Causal Understanding of Fake News Dissemination on Social Media — applies causal inference (inverse propensity scoring) to fake news dissemination
Robustness in language models — causal invariance is a foundation for adversarial and domain-shift robustness
Cross-domain generalization — invariant features address distribution shift and domain adaptation
Fairness in NLP — counterfactual and interventional fairness are core to unbiased ML
Explainability in misinformation detection — causal graphs and influence measures enable transparent, interpretable predictions
Graph Neural Networks — causal structure learning on graphs
Domain adaptation — learning representations that transfer across environments via causal assumptions

Notes¶

This survey synthesizes a nascent and fast-growing field.
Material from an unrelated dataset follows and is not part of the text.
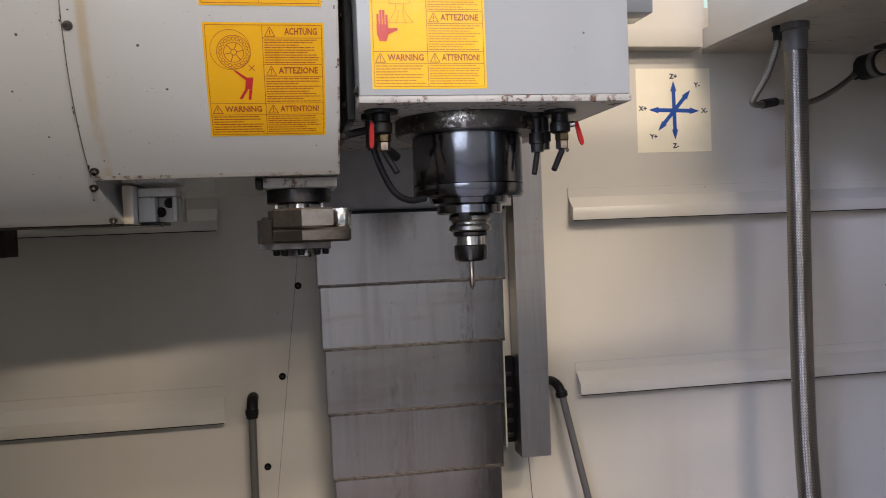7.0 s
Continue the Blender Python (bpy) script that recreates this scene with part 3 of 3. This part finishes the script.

The main strength is the unified vocabulary and taxonomy—CausalML comprises heterogeneous methods (data augmentation, contrastive learning, causal discovery, fairness constraints) that share common causal principles. The authors usefully distinguish between "the good" (CausalML enables more robust, interpretable, and fair models), "the bad" (identifiability and confounding assumptions are strong and often untestable in practice), and "the ugly" (causal discovery from high-dimensional data remains open, and the cost of enforcing invariance can be high in flexible models). For fake news research, causal approaches are relevant to understanding how models generalize across sources, time periods, and languages—and to designing deconfounded features that capture misinformation signals rather than spurious patterns in training data.